Aim. Read the data and repeat it in full, exactly.

Data section.

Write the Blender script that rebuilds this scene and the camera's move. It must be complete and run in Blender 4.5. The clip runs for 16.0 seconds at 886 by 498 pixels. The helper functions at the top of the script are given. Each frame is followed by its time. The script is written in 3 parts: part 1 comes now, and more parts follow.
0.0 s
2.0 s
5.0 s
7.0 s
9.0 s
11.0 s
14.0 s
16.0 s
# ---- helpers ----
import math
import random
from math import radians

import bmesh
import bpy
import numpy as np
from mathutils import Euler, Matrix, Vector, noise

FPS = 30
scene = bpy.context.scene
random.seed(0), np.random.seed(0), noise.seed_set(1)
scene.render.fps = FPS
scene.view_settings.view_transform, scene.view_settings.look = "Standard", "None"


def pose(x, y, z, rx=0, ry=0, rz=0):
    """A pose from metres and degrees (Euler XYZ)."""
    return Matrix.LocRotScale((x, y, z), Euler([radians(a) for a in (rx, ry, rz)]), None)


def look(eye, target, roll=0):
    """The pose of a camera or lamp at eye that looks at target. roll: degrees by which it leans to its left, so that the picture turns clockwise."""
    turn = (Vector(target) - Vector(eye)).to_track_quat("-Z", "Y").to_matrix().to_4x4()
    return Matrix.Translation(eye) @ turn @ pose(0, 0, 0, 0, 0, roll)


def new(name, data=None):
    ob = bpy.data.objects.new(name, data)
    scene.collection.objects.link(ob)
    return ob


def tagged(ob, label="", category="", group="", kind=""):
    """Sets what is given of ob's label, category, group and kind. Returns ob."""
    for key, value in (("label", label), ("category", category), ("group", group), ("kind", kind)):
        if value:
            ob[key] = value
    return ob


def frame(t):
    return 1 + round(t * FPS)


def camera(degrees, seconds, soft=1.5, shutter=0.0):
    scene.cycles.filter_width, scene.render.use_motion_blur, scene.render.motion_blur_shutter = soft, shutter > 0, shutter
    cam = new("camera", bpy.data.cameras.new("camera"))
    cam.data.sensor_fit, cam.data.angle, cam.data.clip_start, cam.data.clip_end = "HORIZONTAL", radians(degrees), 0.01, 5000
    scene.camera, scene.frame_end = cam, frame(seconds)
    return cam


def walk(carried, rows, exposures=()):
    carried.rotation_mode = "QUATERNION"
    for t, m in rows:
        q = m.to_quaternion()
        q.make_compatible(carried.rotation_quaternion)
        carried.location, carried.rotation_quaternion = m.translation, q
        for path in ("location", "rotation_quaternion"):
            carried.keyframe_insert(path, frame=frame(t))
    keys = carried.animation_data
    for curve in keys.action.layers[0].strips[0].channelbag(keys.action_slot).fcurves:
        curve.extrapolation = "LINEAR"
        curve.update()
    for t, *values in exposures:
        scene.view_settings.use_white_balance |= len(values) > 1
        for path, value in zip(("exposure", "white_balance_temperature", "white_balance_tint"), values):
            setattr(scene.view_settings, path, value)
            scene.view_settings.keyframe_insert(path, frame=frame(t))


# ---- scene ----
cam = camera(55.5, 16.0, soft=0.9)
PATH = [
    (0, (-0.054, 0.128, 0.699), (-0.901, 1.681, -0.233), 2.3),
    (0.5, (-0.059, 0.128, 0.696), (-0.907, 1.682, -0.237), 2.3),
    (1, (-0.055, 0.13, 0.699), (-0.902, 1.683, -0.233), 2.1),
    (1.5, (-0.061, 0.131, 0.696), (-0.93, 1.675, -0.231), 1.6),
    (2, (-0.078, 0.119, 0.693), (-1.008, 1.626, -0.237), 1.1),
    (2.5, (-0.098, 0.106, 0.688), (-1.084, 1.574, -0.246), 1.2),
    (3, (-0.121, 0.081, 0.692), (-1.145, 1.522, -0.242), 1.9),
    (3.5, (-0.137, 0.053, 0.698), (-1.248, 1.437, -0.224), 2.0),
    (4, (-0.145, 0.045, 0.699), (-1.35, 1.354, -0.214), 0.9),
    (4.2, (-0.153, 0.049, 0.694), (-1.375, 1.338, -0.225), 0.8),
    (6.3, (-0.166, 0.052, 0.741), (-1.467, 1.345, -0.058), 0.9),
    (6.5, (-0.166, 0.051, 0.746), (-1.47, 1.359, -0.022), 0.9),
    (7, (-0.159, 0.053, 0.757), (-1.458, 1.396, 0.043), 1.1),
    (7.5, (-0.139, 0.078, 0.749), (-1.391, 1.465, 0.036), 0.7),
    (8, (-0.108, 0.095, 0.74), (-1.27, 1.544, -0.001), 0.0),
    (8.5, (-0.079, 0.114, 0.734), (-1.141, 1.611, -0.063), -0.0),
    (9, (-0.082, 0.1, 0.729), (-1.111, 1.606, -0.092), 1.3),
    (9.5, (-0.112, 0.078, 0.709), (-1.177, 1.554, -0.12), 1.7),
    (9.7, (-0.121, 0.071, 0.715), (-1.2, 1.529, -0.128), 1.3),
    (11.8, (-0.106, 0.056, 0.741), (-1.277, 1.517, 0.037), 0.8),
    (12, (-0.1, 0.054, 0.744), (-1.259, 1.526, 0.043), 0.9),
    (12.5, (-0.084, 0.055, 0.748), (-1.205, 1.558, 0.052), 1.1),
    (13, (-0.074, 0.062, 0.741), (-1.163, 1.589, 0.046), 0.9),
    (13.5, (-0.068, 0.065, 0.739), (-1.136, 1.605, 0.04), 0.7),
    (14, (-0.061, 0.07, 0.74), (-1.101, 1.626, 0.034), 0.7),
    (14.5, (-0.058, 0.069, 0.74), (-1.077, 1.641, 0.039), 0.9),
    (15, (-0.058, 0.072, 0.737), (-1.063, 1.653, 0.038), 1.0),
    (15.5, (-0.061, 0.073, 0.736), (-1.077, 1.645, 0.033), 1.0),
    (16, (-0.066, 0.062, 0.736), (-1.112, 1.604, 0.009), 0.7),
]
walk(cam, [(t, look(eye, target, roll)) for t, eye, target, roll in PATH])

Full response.
Write the Blender script that rebuilds this scene and the camera's move. It must be complete and run in Blender 4.5. The clip runs for 16.0 seconds at 886 by 498 pixels. The helper functions at the top of the script are given. Each frame is followed by its time. The script is written in 3 parts: part 1 comes now, and more parts follow.
0.0 s
2.0 s
5.0 s
7.0 s
9.0 s
11.0 s
14.0 s
16.0 s
# ---- helpers ----
import math
import random
from math import radians

import bmesh
import bpy
import numpy as np
from mathutils import Euler, Matrix, Vector, noise

FPS = 30
scene = bpy.context.scene
random.seed(0), np.random.seed(0), noise.seed_set(1)
scene.render.fps = FPS
scene.view_settings.view_transform, scene.view_settings.look = "Standard", "None"


def pose(x, y, z, rx=0, ry=0, rz=0):
    """A pose from metres and degrees (Euler XYZ)."""
    return Matrix.LocRotScale((x, y, z), Euler([radians(a) for a in (rx, ry, rz)]), None)


def look(eye, target, roll=0):
    """The pose of a camera or lamp at eye that looks at target. roll: degrees by which it leans to its left, so that the picture turns clockwise."""
    turn = (Vector(target) - Vector(eye)).to_track_quat("-Z", "Y").to_matrix().to_4x4()
    return Matrix.Translation(eye) @ turn @ pose(0, 0, 0, 0, 0, roll)


def new(name, data=None):
    ob = bpy.data.objects.new(name, data)
    scene.collection.objects.link(ob)
    return ob


def tagged(ob, label="", category="", group="", kind=""):
    """Sets what is given of ob's label, category, group and kind. Returns ob."""
    for key, value in (("label", label), ("category", category), ("group", group), ("kind", kind)):
        if value:
            ob[key] = value
    return ob


def frame(t):
    return 1 + round(t * FPS)


def camera(degrees, seconds, soft=1.5, shutter=0.0):
    scene.cycles.filter_width, scene.render.use_motion_blur, scene.render.motion_blur_shutter = soft, shutter > 0, shutter
    cam = new("camera", bpy.data.cameras.new("camera"))
    cam.data.sensor_fit, cam.data.angle, cam.data.clip_start, cam.data.clip_end = "HORIZONTAL", radians(degrees), 0.01, 5000
    scene.camera, scene.frame_end = cam, frame(seconds)
    return cam


def walk(carried, rows, exposures=()):
    carried.rotation_mode = "QUATERNION"
    for t, m in rows:
        q = m.to_quaternion()
        q.make_compatible(carried.rotation_quaternion)
        carried.location, carried.rotation_quaternion = m.translation, q
        for path in ("location", "rotation_quaternion"):
            carried.keyframe_insert(path, frame=frame(t))
    keys = carried.animation_data
    for curve in keys.action.layers[0].strips[0].channelbag(keys.action_slot).fcurves:
        curve.extrapolation = "LINEAR"
        curve.update()
    for t, *values in exposures:
        scene.view_settings.use_white_balance |= len(values) > 1
        for path, value in zip(("exposure", "white_balance_temperature", "white_balance_tint"), values):
            setattr(scene.view_settings, path, value)
            scene.view_settings.keyframe_insert(path, frame=frame(t))


# ---- scene ----
cam = camera(55.5, 16.0, soft=0.9)
PATH = [
    (0, (-0.054, 0.128, 0.699), (-0.901, 1.681, -0.233), 2.3),
    (0.5, (-0.059, 0.128, 0.696), (-0.907, 1.682, -0.237), 2.3),
    (1, (-0.055, 0.13, 0.699), (-0.902, 1.683, -0.233), 2.1),
    (1.5, (-0.061, 0.131, 0.696), (-0.93, 1.675, -0.231), 1.6),
    (2, (-0.078, 0.119, 0.693), (-1.008, 1.626, -0.237), 1.1),
    (2.5, (-0.098, 0.106, 0.688), (-1.084, 1.574, -0.246), 1.2),
    (3, (-0.121, 0.081, 0.692), (-1.145, 1.522, -0.242), 1.9),
    (3.5, (-0.137, 0.053, 0.698), (-1.248, 1.437, -0.224), 2.0),
    (4, (-0.145, 0.045, 0.699), (-1.35, 1.354, -0.214), 0.9),
    (4.2, (-0.153, 0.049, 0.694), (-1.375, 1.338, -0.225), 0.8),
    (6.3, (-0.166, 0.052, 0.741), (-1.467, 1.345, -0.058), 0.9),
    (6.5, (-0.166, 0.051, 0.746), (-1.47, 1.359, -0.022), 0.9),
    (7, (-0.159, 0.053, 0.757), (-1.458, 1.396, 0.043), 1.1),
    (7.5, (-0.139, 0.078, 0.749), (-1.391, 1.465, 0.036), 0.7),
    (8, (-0.108, 0.095, 0.74), (-1.27, 1.544, -0.001), 0.0),
    (8.5, (-0.079, 0.114, 0.734), (-1.141, 1.611, -0.063), -0.0),
    (9, (-0.082, 0.1, 0.729), (-1.111, 1.606, -0.092), 1.3),
    (9.5, (-0.112, 0.078, 0.709), (-1.177, 1.554, -0.12), 1.7),
    (9.7, (-0.121, 0.071, 0.715), (-1.2, 1.529, -0.128), 1.3),
    (11.8, (-0.106, 0.056, 0.741), (-1.277, 1.517, 0.037), 0.8),
    (12, (-0.1, 0.054, 0.744), (-1.259, 1.526, 0.043), 0.9),
    (12.5, (-0.084, 0.055, 0.748), (-1.205, 1.558, 0.052), 1.1),
    (13, (-0.074, 0.062, 0.741), (-1.163, 1.589, 0.046), 0.9),
    (13.5, (-0.068, 0.065, 0.739), (-1.136, 1.605, 0.04), 0.7),
    (14, (-0.061, 0.07, 0.74), (-1.101, 1.626, 0.034), 0.7),
    (14.5, (-0.058, 0.069, 0.74), (-1.077, 1.641, 0.039), 0.9),
    (15, (-0.058, 0.072, 0.737), (-1.063, 1.653, 0.038), 1.0),
    (15.5, (-0.061, 0.073, 0.736), (-1.077, 1.645, 0.033), 1.0),
    (16, (-0.066, 0.062, 0.736), (-1.112, 1.604, 0.009), 0.7),
]
walk(cam, [(t, look(eye, target, roll)) for t, eye, target, roll in PATH])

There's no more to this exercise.